Butt cracks and snot rockets

michelleI went to the Korean Spa with my girlfriend this past weekend.

Once again, I was reminded of how fabulous their body treatments are:

A scrub and a rub (1 hour 15 minutes) for $90.

The technicians are older Korean women who are wearing black bras and underwear.
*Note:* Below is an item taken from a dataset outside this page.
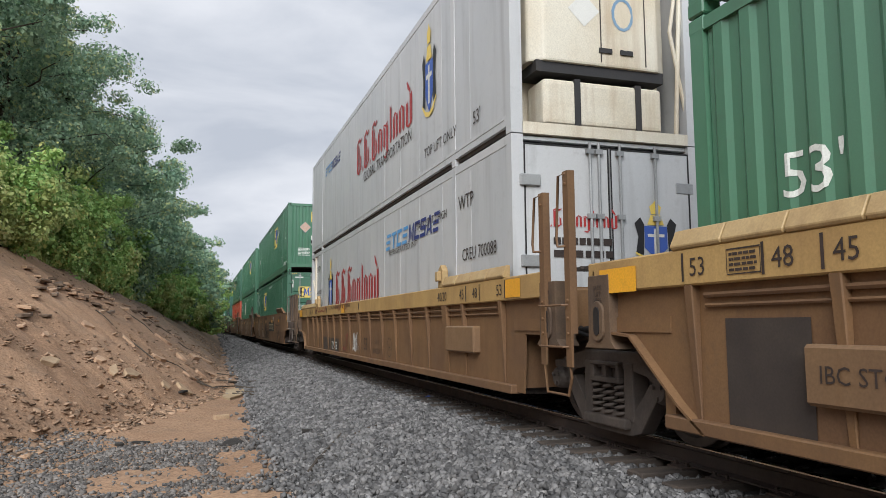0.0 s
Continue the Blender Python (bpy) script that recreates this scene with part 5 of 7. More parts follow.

I guess that’s the uniform when you work in a wet spa all day long.

They wear raw silk mitts over their hands and they scrub you down like a rotisserie chicken on a wet vinyl bed.

And I’m not kidding when I tell you that NOODLES OF DEAD SKIN COME OFF YOUR BODY!

This time around there was no belly fat on my forehead.

But I did get taught (firsthand) how to properly wash my butt.

You don’t know sh*t until you’ve been schooled by an old Korean woman wearing nothing but a bra and underwear on how to properly wash your butt crack.

After I was scrubbed raw and pink, my technician massaged me vigorously.

She massaged my face too and it was then that I realized that my forehead was sore.

I didn’t even know a forehead could be sore!

My resting bitch face is exhausting.

So there we were, naked and exposed, laying on a wet vinyl bed, getting scrubbed and rubbed by our technicians – a very basic but essential body treatment – when it happened. . .

My technician put a finger against her nose, and BLEW A SNOT ROCKET TO THE GROUND AT HER FEET.

Yes, this is the woman who clucked at me for not washing my butt thoroughly enough.

Like I’m going to take etiquette lessons from her.